--- Start ---

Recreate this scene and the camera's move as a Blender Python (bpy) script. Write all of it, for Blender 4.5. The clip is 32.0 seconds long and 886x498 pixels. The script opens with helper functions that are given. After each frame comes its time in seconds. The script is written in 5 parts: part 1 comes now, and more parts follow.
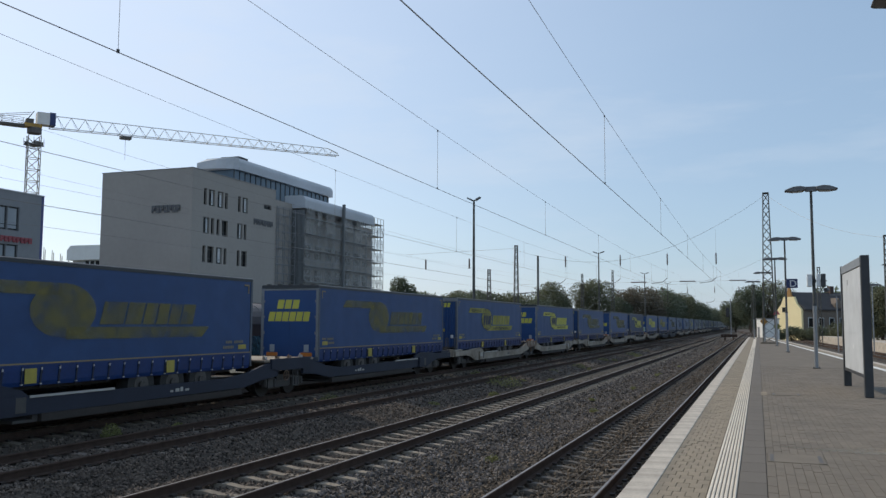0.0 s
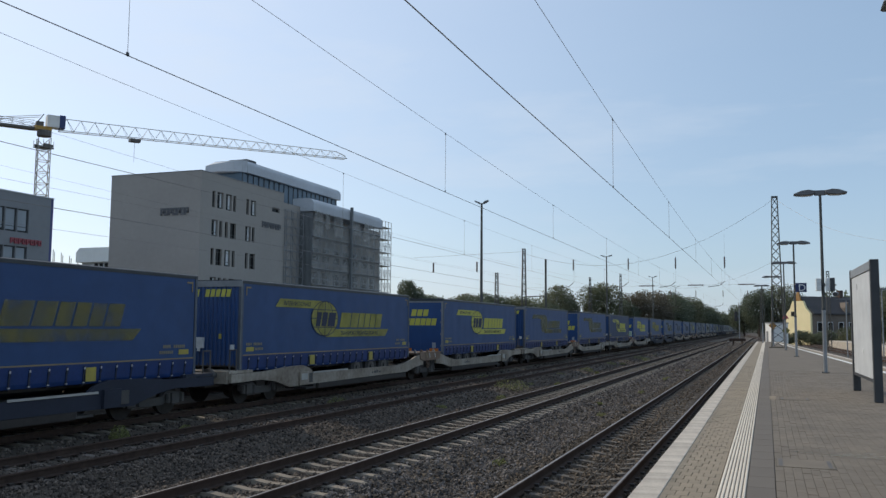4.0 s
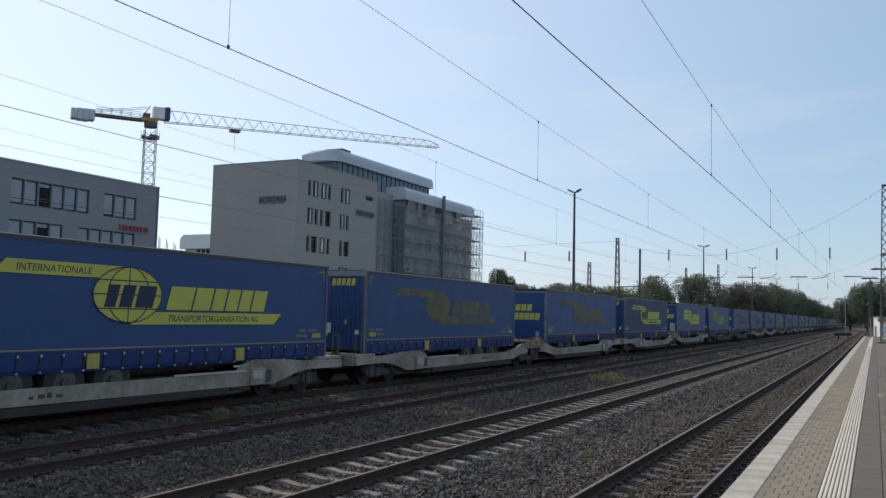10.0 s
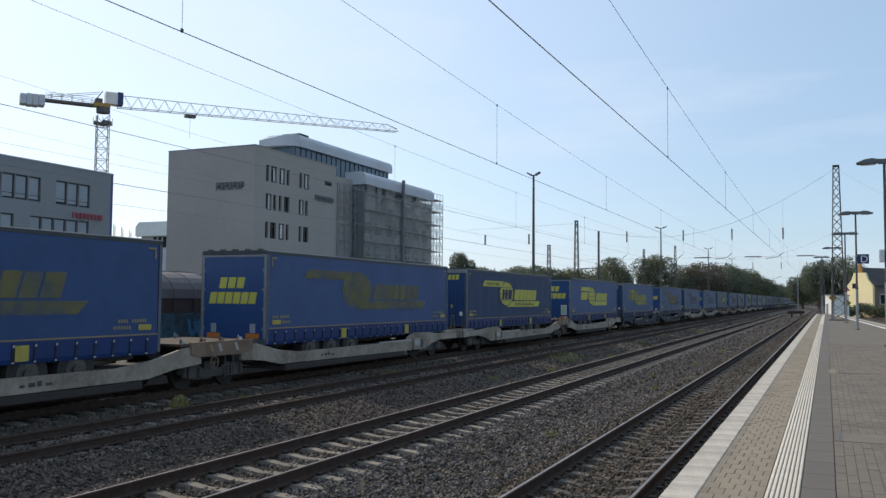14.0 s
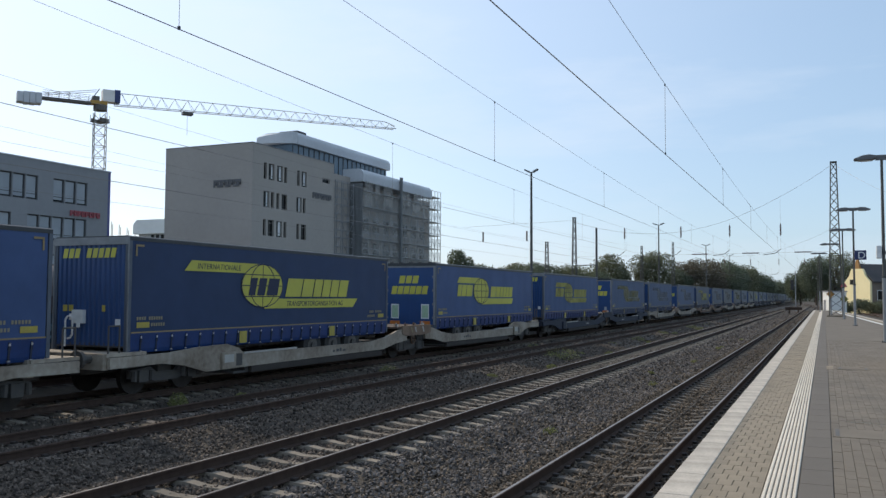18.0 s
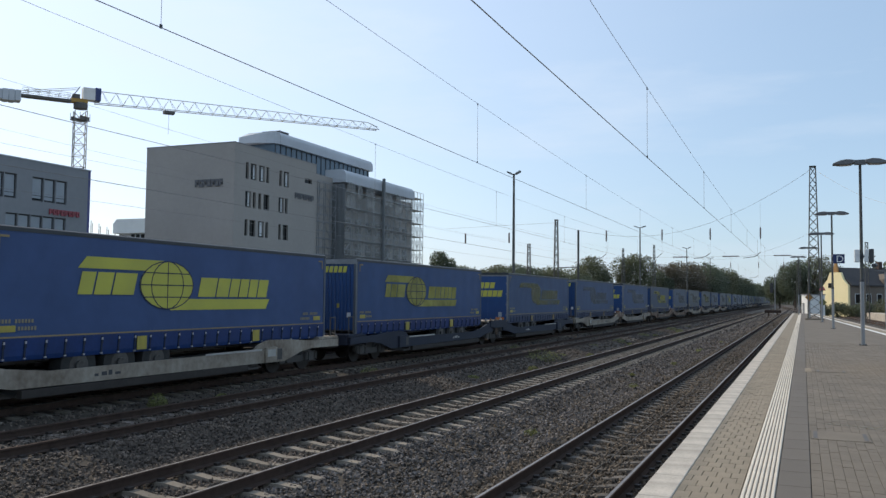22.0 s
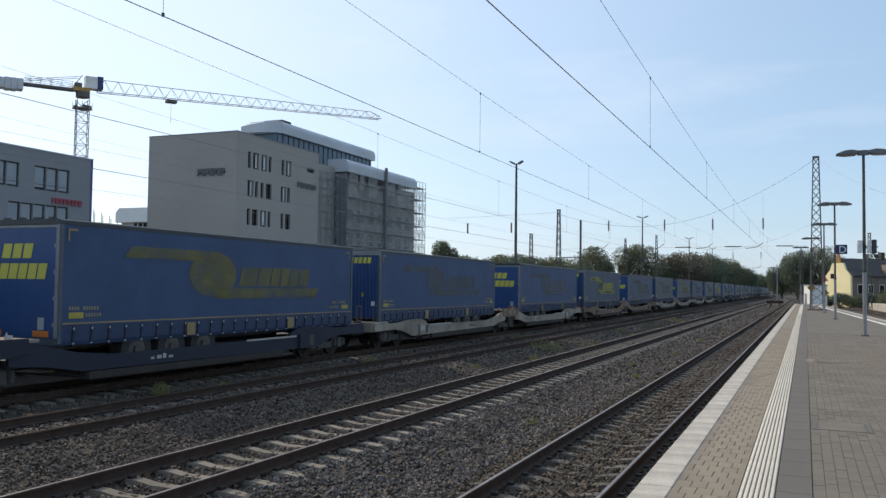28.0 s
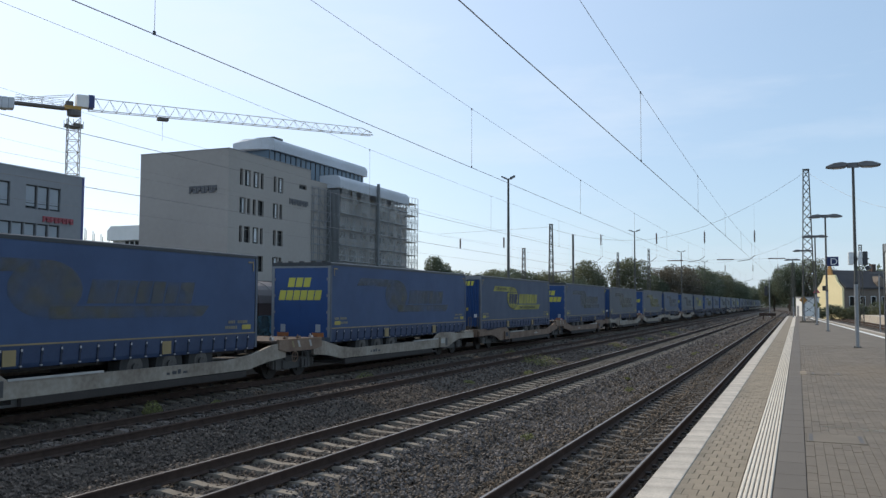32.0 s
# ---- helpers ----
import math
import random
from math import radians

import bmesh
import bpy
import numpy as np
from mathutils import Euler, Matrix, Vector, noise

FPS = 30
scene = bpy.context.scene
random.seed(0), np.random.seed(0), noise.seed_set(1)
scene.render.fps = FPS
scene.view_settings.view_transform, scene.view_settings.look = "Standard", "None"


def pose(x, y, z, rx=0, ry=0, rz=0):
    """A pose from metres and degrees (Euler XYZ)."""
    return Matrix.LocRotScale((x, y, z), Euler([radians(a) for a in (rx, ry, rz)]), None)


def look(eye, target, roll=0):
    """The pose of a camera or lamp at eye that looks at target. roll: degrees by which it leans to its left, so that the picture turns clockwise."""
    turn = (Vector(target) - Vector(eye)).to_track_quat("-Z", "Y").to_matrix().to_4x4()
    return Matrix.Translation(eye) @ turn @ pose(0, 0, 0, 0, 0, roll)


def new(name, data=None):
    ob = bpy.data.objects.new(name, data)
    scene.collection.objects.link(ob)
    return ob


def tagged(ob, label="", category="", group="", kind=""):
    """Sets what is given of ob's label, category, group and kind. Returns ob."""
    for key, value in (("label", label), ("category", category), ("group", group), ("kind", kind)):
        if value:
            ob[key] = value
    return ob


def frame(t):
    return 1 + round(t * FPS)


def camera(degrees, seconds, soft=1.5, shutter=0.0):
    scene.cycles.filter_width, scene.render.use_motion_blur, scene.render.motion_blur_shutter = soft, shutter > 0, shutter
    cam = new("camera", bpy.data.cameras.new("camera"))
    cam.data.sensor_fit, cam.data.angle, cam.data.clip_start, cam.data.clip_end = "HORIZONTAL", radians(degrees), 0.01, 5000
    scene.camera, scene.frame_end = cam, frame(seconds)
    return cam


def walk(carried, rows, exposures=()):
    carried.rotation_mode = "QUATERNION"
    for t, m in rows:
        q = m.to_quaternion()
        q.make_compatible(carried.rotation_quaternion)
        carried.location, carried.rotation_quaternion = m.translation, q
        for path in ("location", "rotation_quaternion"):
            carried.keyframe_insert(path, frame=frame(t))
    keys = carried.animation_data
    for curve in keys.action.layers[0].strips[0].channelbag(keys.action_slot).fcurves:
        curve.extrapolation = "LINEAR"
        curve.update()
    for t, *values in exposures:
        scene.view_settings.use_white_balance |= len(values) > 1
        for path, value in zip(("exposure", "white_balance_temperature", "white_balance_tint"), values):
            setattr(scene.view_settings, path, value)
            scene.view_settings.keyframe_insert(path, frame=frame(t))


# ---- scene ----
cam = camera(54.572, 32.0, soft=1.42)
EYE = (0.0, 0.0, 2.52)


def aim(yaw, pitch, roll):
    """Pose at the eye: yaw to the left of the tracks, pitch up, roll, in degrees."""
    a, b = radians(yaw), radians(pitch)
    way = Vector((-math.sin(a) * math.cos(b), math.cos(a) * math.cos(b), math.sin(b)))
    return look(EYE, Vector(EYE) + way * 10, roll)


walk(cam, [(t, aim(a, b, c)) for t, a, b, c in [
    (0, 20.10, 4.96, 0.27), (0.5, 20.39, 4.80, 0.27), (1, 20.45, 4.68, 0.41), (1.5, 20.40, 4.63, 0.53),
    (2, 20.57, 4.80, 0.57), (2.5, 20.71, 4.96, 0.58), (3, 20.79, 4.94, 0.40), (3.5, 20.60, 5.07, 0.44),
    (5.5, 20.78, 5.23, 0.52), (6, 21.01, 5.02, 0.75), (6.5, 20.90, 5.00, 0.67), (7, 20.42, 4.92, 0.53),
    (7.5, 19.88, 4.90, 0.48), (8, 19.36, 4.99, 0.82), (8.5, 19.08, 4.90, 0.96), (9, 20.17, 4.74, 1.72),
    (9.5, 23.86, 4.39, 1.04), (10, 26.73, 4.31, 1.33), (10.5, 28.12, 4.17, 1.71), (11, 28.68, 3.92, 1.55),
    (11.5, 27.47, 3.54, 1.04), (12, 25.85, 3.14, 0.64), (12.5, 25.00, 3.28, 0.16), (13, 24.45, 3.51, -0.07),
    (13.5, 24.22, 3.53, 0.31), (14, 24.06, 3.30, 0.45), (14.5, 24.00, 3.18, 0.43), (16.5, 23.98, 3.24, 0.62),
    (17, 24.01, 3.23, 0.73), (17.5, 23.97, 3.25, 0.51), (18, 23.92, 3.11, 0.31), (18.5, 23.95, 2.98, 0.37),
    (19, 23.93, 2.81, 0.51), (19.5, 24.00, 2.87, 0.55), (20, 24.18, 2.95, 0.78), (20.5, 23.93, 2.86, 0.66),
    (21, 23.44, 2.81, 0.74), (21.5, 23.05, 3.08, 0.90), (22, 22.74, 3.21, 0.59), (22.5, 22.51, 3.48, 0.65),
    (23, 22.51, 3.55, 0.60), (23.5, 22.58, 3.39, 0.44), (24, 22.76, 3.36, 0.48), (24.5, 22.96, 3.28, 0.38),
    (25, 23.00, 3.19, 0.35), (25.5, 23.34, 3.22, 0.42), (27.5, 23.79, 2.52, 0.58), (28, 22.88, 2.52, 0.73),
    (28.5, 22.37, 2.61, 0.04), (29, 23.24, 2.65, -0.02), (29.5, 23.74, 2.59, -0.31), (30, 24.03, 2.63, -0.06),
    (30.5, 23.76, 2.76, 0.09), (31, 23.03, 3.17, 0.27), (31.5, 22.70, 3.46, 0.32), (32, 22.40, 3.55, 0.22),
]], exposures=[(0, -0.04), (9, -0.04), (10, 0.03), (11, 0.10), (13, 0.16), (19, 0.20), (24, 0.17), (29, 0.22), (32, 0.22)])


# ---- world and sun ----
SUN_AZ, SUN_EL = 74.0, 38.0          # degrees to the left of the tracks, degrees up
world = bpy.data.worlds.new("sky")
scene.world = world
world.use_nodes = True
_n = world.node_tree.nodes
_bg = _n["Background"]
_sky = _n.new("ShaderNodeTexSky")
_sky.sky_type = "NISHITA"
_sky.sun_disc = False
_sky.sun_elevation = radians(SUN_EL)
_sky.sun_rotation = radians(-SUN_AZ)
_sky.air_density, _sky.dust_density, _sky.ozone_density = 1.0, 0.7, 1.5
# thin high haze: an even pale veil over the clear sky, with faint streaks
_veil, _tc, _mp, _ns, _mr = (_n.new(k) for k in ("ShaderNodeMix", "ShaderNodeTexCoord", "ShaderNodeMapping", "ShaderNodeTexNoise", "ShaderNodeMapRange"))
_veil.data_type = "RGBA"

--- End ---

GOAL – Retype precisely, and only, the span of lines that opens at the line containing "pose from metres" and closes at the line containing "of a camera", both inclusive.

SOLUTION FOR THIS TASK –
    """A pose from metres and degrees (Euler XYZ)."""
    return Matrix.LocRotScale((x, y, z), Euler([radians(a) for a in (rx, ry, rz)]), None)


def look(eye, target, roll=0):
    """The pose of a camera or lamp at eye that looks at target. roll: degrees by which it leans to its left, so that the picture turns clockwise."""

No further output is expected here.